Die Preisspaltung vieler Stadtwerke in extrem teure Strom- und Gastarife für Neukunden und deutlich billigere Preise für Bestandskunden sei unzulässig. Das betont der Vorsitzende der Monopolkommission, der Kartellrechtsexperte Professor Jürgen Kühling. Der Berater der Bundesregierung rügt zugleich die Landeskartellämter, die bisher nicht gegen diese Preisdiskriminierung eingeschritten seien. „Die Preisspaltungen geben Anlass zur Sorge. Wenn man sieht, dass zum Teil Preisaufschläge bis zu 185 Prozent auf die vergleichbaren Preise gemacht werden, dann stellt man sich schon die Frage, ob hier nicht Preishöhenmissbräuche vorliegen“, sagt der Chef der Monopolkommission im Interview mit dem ZDF-Magazin „frontal“ und fügt hinzu: „Es kommt darauf an, dass die Landeskartellämter tätig werden, und das tun sie offensichtlich bislang nicht. Und das muss sich dringend ändern.“ „frontal“ berichtet in seiner Sendung am Dienstag, 25. Januar 2022, 21.20 Uhr.

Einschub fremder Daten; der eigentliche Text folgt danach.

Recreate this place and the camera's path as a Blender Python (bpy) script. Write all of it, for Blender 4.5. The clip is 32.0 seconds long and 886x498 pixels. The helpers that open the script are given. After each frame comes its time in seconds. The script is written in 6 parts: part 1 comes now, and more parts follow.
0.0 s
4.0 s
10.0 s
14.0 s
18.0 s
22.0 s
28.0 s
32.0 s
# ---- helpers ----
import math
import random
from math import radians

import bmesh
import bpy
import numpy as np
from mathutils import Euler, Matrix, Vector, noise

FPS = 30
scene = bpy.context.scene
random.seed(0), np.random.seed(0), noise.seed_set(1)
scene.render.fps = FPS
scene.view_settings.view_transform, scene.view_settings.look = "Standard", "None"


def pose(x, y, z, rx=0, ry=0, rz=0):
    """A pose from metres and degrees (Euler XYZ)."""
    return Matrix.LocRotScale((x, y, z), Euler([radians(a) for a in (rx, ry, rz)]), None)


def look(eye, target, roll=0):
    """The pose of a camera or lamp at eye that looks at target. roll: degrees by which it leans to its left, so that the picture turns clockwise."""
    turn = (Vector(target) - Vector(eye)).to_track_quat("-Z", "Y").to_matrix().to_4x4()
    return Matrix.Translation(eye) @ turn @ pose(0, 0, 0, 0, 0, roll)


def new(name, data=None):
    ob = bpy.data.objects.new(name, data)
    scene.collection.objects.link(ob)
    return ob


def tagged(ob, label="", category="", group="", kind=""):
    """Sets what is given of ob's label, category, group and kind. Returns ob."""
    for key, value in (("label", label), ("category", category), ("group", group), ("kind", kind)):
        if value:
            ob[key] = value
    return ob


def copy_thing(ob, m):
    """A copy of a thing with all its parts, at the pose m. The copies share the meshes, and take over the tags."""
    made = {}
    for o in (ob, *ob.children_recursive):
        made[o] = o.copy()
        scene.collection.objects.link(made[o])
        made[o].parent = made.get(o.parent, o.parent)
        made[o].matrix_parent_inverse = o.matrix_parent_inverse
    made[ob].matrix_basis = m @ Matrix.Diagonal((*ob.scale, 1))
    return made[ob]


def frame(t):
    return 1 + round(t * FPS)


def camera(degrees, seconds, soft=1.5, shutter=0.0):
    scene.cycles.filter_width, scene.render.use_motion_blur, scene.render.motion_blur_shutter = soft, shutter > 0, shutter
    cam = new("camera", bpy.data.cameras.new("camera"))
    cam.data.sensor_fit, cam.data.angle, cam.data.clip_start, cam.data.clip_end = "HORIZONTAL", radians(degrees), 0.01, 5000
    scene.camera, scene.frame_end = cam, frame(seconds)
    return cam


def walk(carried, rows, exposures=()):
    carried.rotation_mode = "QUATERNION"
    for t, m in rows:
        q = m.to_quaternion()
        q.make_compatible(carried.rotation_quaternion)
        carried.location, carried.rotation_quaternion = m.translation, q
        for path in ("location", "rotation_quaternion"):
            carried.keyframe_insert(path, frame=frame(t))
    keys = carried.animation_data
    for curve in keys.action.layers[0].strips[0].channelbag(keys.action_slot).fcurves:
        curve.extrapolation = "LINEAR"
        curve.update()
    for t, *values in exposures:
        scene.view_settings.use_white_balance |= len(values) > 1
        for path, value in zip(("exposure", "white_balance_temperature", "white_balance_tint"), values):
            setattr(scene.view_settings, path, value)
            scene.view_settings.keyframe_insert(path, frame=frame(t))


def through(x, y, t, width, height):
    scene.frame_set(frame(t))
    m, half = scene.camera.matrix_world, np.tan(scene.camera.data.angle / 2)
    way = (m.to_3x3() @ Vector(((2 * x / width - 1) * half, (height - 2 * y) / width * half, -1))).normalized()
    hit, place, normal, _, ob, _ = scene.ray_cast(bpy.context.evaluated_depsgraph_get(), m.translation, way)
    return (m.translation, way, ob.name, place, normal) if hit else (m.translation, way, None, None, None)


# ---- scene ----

Anbieter Stromio bittet Kunden um Verständnis für Kündigungen
Ursache der Zwei-Klassen-Gesellschaft bei den Energiepreisen sind die Vertragskündigungen der in Schieflage geratenen Billiganbieter wie „Stromio“ oder „gas.de“. Deren Geschäftsmodell der kurzfristigen Energiebeschaffung an den Spotmärkten ist wegen der seit Monaten drastisch gestiegenen Energiepreise nicht mehr wirtschaftlich. Um Insolvenzen zu verhindern, haben Discounter seit Mitte Dezember einfach Strom- und Gaslieferungen an Hunderttausende Haushaltskunden eingestellt. Dadurch sind die geschassten Kunden automatisch in die Grundversorgung, meistens bei den Stadtwerken, gefallen.
Auf „frontal“-Nachfrage teilten die Anwälte der Firma „Stromio“ mit: „Unsere Mandanten bedauern es ausdrücklich, dass Erdgas- und Stromlieferverträge aufgrund der historisch einmaligen Preisentwicklung am Energiemarkt gekündigt werden mussten.“ Die Beschaffungspreise seien in diesem Winter im Vergleich zum Vorjahr um mehr als 400 Prozent höher. „Stromio“ bittet deshalb „um Verständnis“ und verspricht „die Kundenbeziehungen sachgerecht und kundenorientiert abzuwickeln“. Im Rahmen von Endabrechnungen sollen zustehende Guthaben und auch Neukundenboni ausgezahlt werden, heißt es in dem Schreiben an „frontal“.
Der Energiehandelsexperte Marco Wünsch der Wirtschaftsberatung „Prognos“ kritisiert, dass viele Grundversorger völlig überteuerte Preise von Neukunden forderten. Tatsächlich haben beispielsweise die Stadtwerke Pforzheim zur Jahreswende 1,07 Euro pro Kilowattstunde Strom von Neukunden in der Ersatzversorgung verlangt, die Bestandskunden aber mussten nur 32 Cent/kWh bezahlen.
Die Grundversorger versuchen, die extrem teuren Tarife mit den Rekordpreisen für die Beschaffung zusätzlich benötigter Energiemengen für Neukunden zu rechtfertigen und verweisen ihrerseits auf die unzureichende Kontrolle dubioser Billiganbieter. „Die freien Energiediscounter können anscheinend in Wild-West-Manier ihr Geschäft betreiben, und die Bundesnetzagentur unternimmt nichts, um die Energievertriebe besser zu beaufsichtigen“, kritisiert beispielsweise Detlef Fischer, Geschäftsführer des Verbandes der Bayerischen Energie- und Wasserwirtschaft (VBEW).